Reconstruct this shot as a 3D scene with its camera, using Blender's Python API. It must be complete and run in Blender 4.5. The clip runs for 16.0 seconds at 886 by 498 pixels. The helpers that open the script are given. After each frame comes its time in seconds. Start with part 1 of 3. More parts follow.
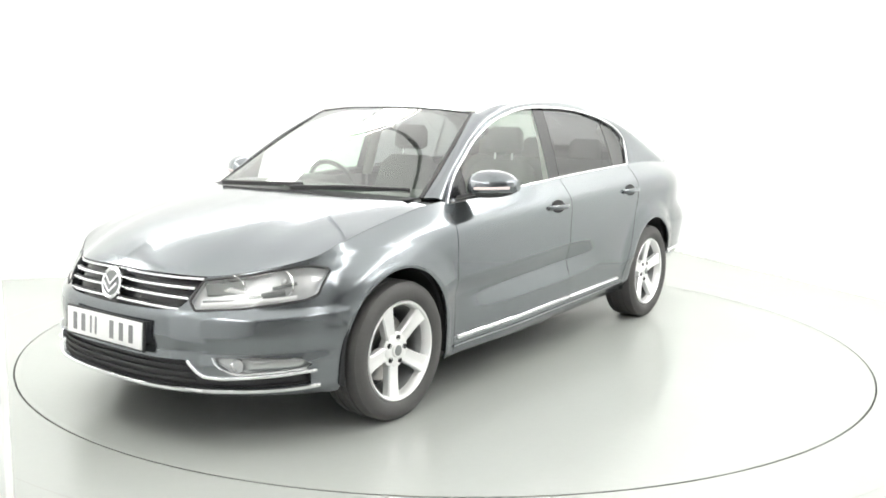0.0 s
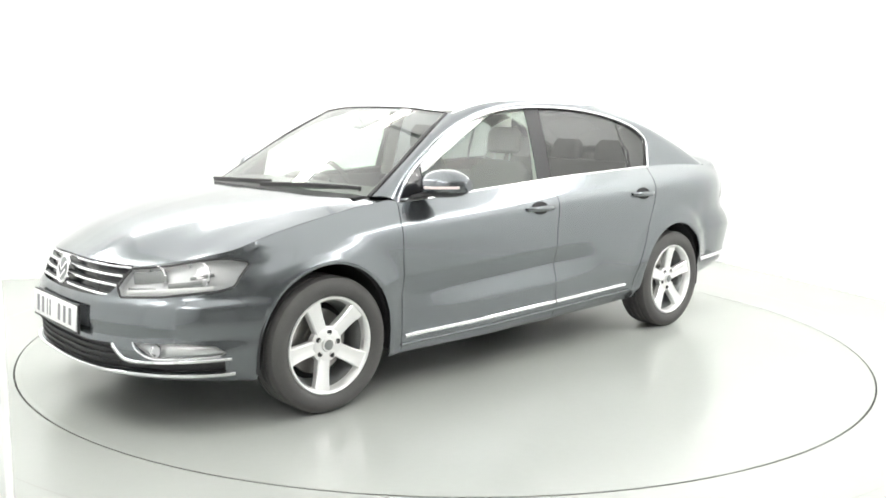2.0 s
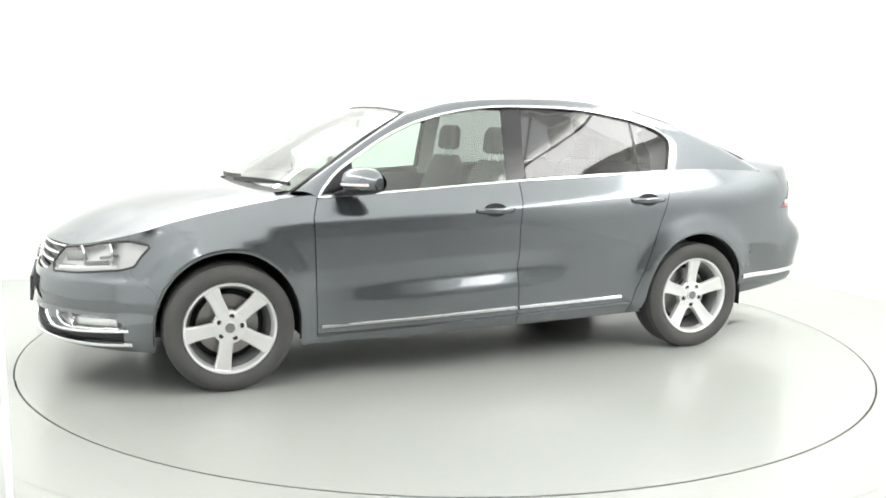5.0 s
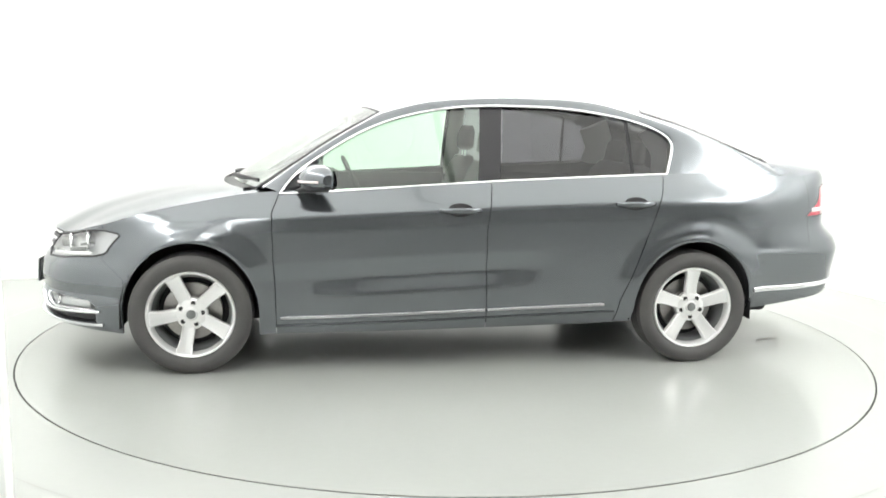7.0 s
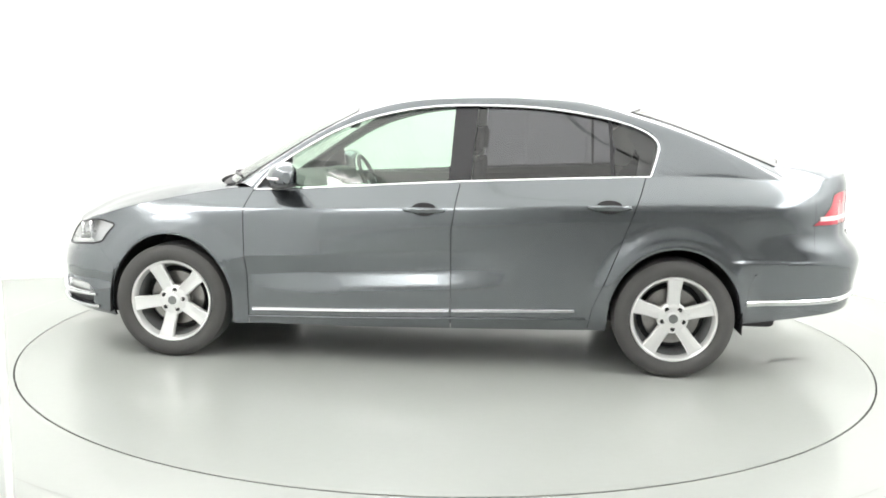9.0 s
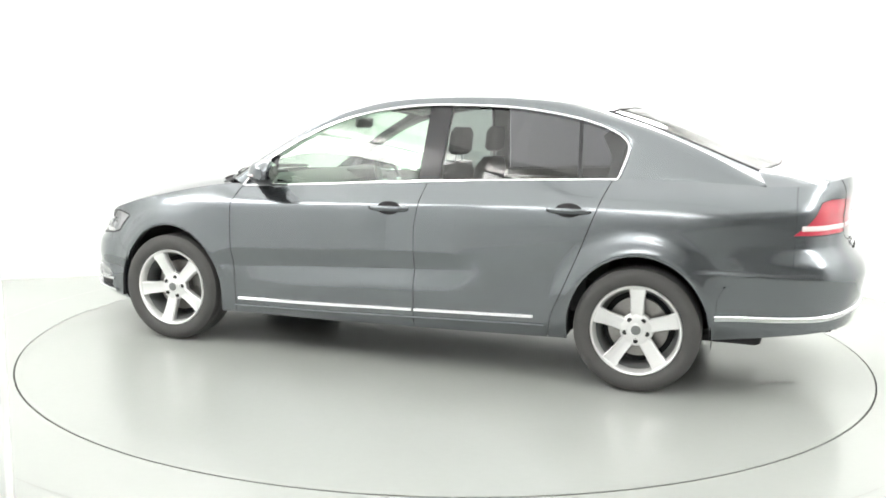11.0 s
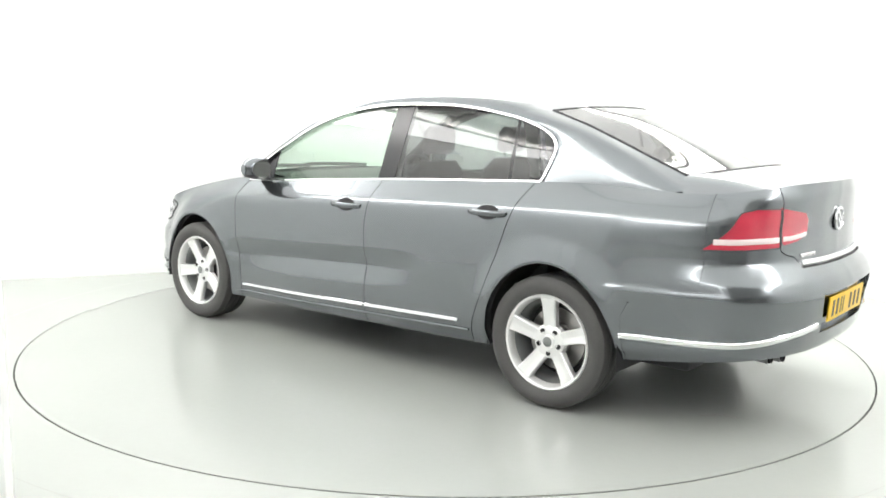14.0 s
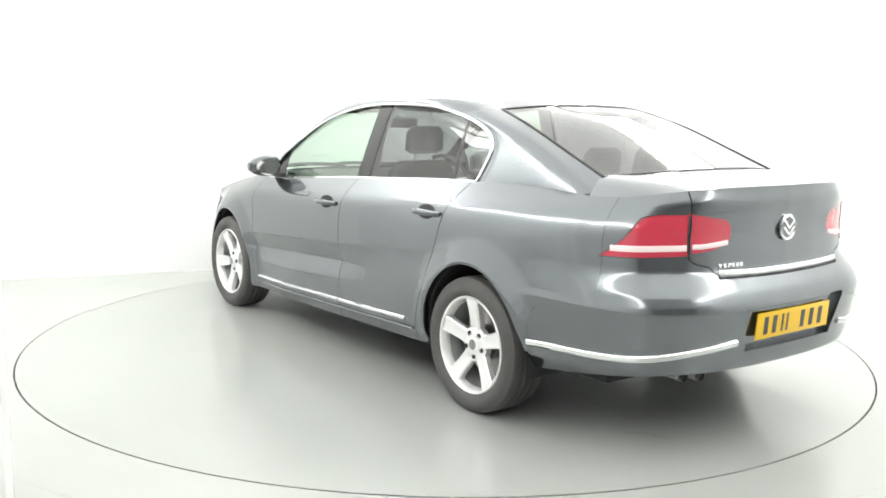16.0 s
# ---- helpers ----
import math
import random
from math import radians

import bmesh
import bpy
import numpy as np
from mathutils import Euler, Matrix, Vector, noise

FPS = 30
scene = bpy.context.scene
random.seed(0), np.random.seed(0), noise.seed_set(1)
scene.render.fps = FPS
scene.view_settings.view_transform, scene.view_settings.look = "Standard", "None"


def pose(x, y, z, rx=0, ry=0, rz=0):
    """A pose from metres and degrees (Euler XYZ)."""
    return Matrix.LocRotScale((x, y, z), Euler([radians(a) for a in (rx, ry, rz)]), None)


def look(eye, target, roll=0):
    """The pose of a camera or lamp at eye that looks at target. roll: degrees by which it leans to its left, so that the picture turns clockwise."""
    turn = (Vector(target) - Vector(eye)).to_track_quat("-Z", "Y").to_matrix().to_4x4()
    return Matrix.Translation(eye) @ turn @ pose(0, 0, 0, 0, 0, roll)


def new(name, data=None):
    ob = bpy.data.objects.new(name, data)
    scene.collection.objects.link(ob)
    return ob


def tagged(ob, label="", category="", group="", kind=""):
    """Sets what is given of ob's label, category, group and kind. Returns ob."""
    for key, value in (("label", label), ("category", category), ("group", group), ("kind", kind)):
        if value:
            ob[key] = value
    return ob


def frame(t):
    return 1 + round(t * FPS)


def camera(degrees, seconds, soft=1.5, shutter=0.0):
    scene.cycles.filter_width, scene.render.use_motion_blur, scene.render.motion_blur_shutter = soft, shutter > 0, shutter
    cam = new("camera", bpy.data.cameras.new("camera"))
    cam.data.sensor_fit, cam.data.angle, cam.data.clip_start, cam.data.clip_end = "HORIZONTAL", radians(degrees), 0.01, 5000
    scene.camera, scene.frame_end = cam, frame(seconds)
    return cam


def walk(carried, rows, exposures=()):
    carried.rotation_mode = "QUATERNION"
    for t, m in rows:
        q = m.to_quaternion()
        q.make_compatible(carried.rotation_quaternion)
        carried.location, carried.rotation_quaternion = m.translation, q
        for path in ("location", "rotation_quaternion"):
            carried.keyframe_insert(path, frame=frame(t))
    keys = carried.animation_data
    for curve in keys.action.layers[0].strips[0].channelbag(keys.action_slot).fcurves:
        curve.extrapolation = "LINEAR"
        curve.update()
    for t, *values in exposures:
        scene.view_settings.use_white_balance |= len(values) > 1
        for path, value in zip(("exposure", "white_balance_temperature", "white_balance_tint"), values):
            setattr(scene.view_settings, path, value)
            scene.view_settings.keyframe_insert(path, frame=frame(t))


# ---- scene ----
# camera: fixed on its stand, looking down a little at the turntable
cam = camera(53.20, 16.0, soft=1.7)
EYE = Vector((0.0, -5.438, 1.348))
PITCH, YAW, ROLL = radians(8.592), radians(-0.095), 1.01
AIM = EYE + Vector((math.sin(YAW) * math.cos(PITCH), math.cos(YAW) * math.cos(PITCH), -math.sin(PITCH)))
walk(cam, [(0.0, look(EYE, AIM, ROLL)), (16.0, look(EYE, AIM, ROLL))])

# the turntable's turn (seconds, degrees) and the car's place on it
TURN = [(0.0, 54.36), (0.5, 52.64), (1.0, 49.93), (1.5, 46.56), (2.0, 42.94), (2.5, 39.56), (3.0, 36.02), (3.5, 32.63), (4.0, 29.17), (6.5, 12.20), (7.0, 8.80), (7.5, 5.43), (8.0, 2.05), (8.5, -1.38), (9.0, -4.99), (11.5, -22.39), (12.0, -25.89), (12.5, -29.24), (13.0, -32.59), (13.5, -35.87), (14.0, -39.34), (14.5, -42.68), (15.0, -46.26), (15.5, -49.57), (16.0, -53.05)]
CAR_X, CAR_Y = 0.077, -0.060
DISC_R, DISC_X = 2.450, 0.014

# ---- world, lights, exposure ----
world = bpy.data.worlds.new("world")
scene.world = world
world.use_nodes = True
world.node_tree.nodes["Background"].inputs[0].default_value = (1, 1, 1, 1)
world.node_tree.nodes["Background"].inputs[1].default_value = 0.3
scene.view_settings.exposure = 0.0
LAMP = 1.10


# ---- materials ----
def material(name, colour, rough=0.5, metal=0.0, grain=0.0, scale=40.0, bump=0.0, coat=0.0, blotch=0.0, blotch_scale=1.5, **more):
    m = bpy.data.materials.new(name)
    m.use_nodes = True
    nt = m.node_tree
    b = nt.nodes["Principled BSDF"]
    b.inputs["Roughness"].default_value = rough
    b.inputs["Metallic"].default_value = metal
    b.inputs["Coat Weight"].default_value = coat
    b.inputs["Coat Roughness"].default_value = 0.025
    b.inputs["Base Color"].default_value = (*colour, 1)
    for key, value in more.items():
        b.inputs[key.replace("_", " ")].default_value = value
    if grain or blotch or bump:
        tc = nt.nodes.new("ShaderNodeTexCoord")
        fine = nt.nodes.new("ShaderNodeTexNoise")
        fine.inputs["Scale"].default_value = scale
        fine.inputs["Detail"].default_value = 4
        big = nt.nodes.new("ShaderNodeTexNoise")
        big.inputs["Scale"].default_value = blotch_scale
        big.inputs["Detail"].default_value = 3
        nt.links.new(tc.outputs["Object"], fine.inputs["Vector"])
        nt.links.new(tc.outputs["Object"], big.inputs["Vector"])
        add = nt.nodes.new("ShaderNodeMath")
        add.operation = "MULTIPLY_ADD"
        nt.links.new(fine.outputs["Fac"], add.inputs[0])
        add.inputs[1].default_value = grain * 2
        add.inputs[2].default_value = 1 - grain - blotch
        add2 = nt.nodes.new("ShaderNodeMath")
        add2.operation = "MULTIPLY_ADD"
        nt.links.new(big.outputs["Fac"], add2.inputs[0])
        add2.inputs[1].default_value = blotch * 2
        nt.links.new(add.outputs[0], add2.inputs[2])
        mul = nt.nodes.new("ShaderNodeVectorMath")
        mul.operation = "SCALE"
        mul.inputs[0].default_value = colour
        nt.links.new(add2.outputs[0], mul.inputs["Scale"])
        nt.links.new(mul.outputs[0], b.inputs["Base Color"])
        if bump:
            bm_ = nt.nodes.new("ShaderNodeBump")
            bm_.inputs["Strength"].default_value = bump
            bm_.inputs["Distance"].default_value = 0.003
            nt.links.new(fine.outputs["Fac"], bm_.inputs["Height"])
            nt.links.new(bm_.outputs[0], b.inputs["Normal"])
    return m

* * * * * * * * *

▶ _WORK TO COMPLETE_
Reproduce the full listing faithfully, but do not carry over any pictures.

▶ _ANSWER TO THE EXERCISE_
Reconstruct this shot as a 3D scene with its camera, using Blender's Python API. It must be complete and run in Blender 4.5. The clip runs for 16.0 seconds at 886 by 498 pixels. The helpers that open the script are given. After each frame comes its time in seconds. Start with part 1 of 3. More parts follow.
0.0 s
2.0 s
5.0 s
7.0 s
9.0 s
11.0 s
14.0 s
16.0 s
# ---- helpers ----
import math
import random
from math import radians

import bmesh
import bpy
import numpy as np
from mathutils import Euler, Matrix, Vector, noise

FPS = 30
scene = bpy.context.scene
random.seed(0), np.random.seed(0), noise.seed_set(1)
scene.render.fps = FPS
scene.view_settings.view_transform, scene.view_settings.look = "Standard", "None"


def pose(x, y, z, rx=0, ry=0, rz=0):
    """A pose from metres and degrees (Euler XYZ)."""
    return Matrix.LocRotScale((x, y, z), Euler([radians(a) for a in (rx, ry, rz)]), None)


def look(eye, target, roll=0):
    """The pose of a camera or lamp at eye that looks at target. roll: degrees by which it leans to its left, so that the picture turns clockwise."""
    turn = (Vector(target) - Vector(eye)).to_track_quat("-Z", "Y").to_matrix().to_4x4()
    return Matrix.Translation(eye) @ turn @ pose(0, 0, 0, 0, 0, roll)


def new(name, data=None):
    ob = bpy.data.objects.new(name, data)
    scene.collection.objects.link(ob)
    return ob


def tagged(ob, label="", category="", group="", kind=""):
    """Sets what is given of ob's label, category, group and kind. Returns ob."""
    for key, value in (("label", label), ("category", category), ("group", group), ("kind", kind)):
        if value:
            ob[key] = value
    return ob


def frame(t):
    return 1 + round(t * FPS)


def camera(degrees, seconds, soft=1.5, shutter=0.0):
    scene.cycles.filter_width, scene.render.use_motion_blur, scene.render.motion_blur_shutter = soft, shutter > 0, shutter
    cam = new("camera", bpy.data.cameras.new("camera"))
    cam.data.sensor_fit, cam.data.angle, cam.data.clip_start, cam.data.clip_end = "HORIZONTAL", radians(degrees), 0.01, 5000
    scene.camera, scene.frame_end = cam, frame(seconds)
    return cam


def walk(carried, rows, exposures=()):
    carried.rotation_mode = "QUATERNION"
    for t, m in rows:
        q = m.to_quaternion()
        q.make_compatible(carried.rotation_quaternion)
        carried.location, carried.rotation_quaternion = m.translation, q
        for path in ("location", "rotation_quaternion"):
            carried.keyframe_insert(path, frame=frame(t))
    keys = carried.animation_data
    for curve in keys.action.layers[0].strips[0].channelbag(keys.action_slot).fcurves:
        curve.extrapolation = "LINEAR"
        curve.update()
    for t, *values in exposures:
        scene.view_settings.use_white_balance |= len(values) > 1
        for path, value in zip(("exposure", "white_balance_temperature", "white_balance_tint"), values):
            setattr(scene.view_settings, path, value)
            scene.view_settings.keyframe_insert(path, frame=frame(t))


# ---- scene ----
# camera: fixed on its stand, looking down a little at the turntable
cam = camera(53.20, 16.0, soft=1.7)
EYE = Vector((0.0, -5.438, 1.348))
PITCH, YAW, ROLL = radians(8.592), radians(-0.095), 1.01
AIM = EYE + Vector((math.sin(YAW) * math.cos(PITCH), math.cos(YAW) * math.cos(PITCH), -math.sin(PITCH)))
walk(cam, [(0.0, look(EYE, AIM, ROLL)), (16.0, look(EYE, AIM, ROLL))])

# the turntable's turn (seconds, degrees) and the car's place on it
TURN = [(0.0, 54.36), (0.5, 52.64), (1.0, 49.93), (1.5, 46.56), (2.0, 42.94), (2.5, 39.56), (3.0, 36.02), (3.5, 32.63), (4.0, 29.17), (6.5, 12.20), (7.0, 8.80), (7.5, 5.43), (8.0, 2.05), (8.5, -1.38), (9.0, -4.99), (11.5, -22.39), (12.0, -25.89), (12.5, -29.24), (13.0, -32.59), (13.5, -35.87), (14.0, -39.34), (14.5, -42.68), (15.0, -46.26), (15.5, -49.57), (16.0, -53.05)]
CAR_X, CAR_Y = 0.077, -0.060
DISC_R, DISC_X = 2.450, 0.014

# ---- world, lights, exposure ----
world = bpy.data.worlds.new("world")
scene.world = world
world.use_nodes = True
world.node_tree.nodes["Background"].inputs[0].default_value = (1, 1, 1, 1)
world.node_tree.nodes["Background"].inputs[1].default_value = 0.3
scene.view_settings.exposure = 0.0
LAMP = 1.10


# ---- materials ----
def material(name, colour, rough=0.5, metal=0.0, grain=0.0, scale=40.0, bump=0.0, coat=0.0, blotch=0.0, blotch_scale=1.5, **more):
    m = bpy.data.materials.new(name)
    m.use_nodes = True
    nt = m.node_tree
    b = nt.nodes["Principled BSDF"]
    b.inputs["Roughness"].default_value = rough
    b.inputs["Metallic"].default_value = metal
    b.inputs["Coat Weight"].default_value = coat
    b.inputs["Coat Roughness"].default_value = 0.025
    b.inputs["Base Color"].default_value = (*colour, 1)
    for key, value in more.items():
        b.inputs[key.replace("_", " ")].default_value = value
    if grain or blotch or bump:
        tc = nt.nodes.new("ShaderNodeTexCoord")
        fine = nt.nodes.new("ShaderNodeTexNoise")
        fine.inputs["Scale"].default_value = scale
        fine.inputs["Detail"].default_value = 4
        big = nt.nodes.new("ShaderNodeTexNoise")
        big.inputs["Scale"].default_value = blotch_scale
        big.inputs["Detail"].default_value = 3
        nt.links.new(tc.outputs["Object"], fine.inputs["Vector"])
        nt.links.new(tc.outputs["Object"], big.inputs["Vector"])
        add = nt.nodes.new("ShaderNodeMath")
        add.operation = "MULTIPLY_ADD"
        nt.links.new(fine.outputs["Fac"], add.inputs[0])
        add.inputs[1].default_value = grain * 2
        add.inputs[2].default_value = 1 - grain - blotch
        add2 = nt.nodes.new("ShaderNodeMath")
        add2.operation = "MULTIPLY_ADD"
        nt.links.new(big.outputs["Fac"], add2.inputs[0])
        add2.inputs[1].default_value = blotch * 2
        nt.links.new(add.outputs[0], add2.inputs[2])
        mul = nt.nodes.new("ShaderNodeVectorMath")
        mul.operation = "SCALE"
        mul.inputs[0].default_value = colour
        nt.links.new(add2.outputs[0], mul.inputs["Scale"])
        nt.links.new(mul.outputs[0], b.inputs["Base Color"])
        if bump:
            bm_ = nt.nodes.new("ShaderNodeBump")
            bm_.inputs["Strength"].default_value = bump
            bm_.inputs["Distance"].default_value = 0.003
            nt.links.new(fine.outputs["Fac"], bm_.inputs["Height"])
            nt.links.new(bm_.outputs[0], b.inputs["Normal"])
    return m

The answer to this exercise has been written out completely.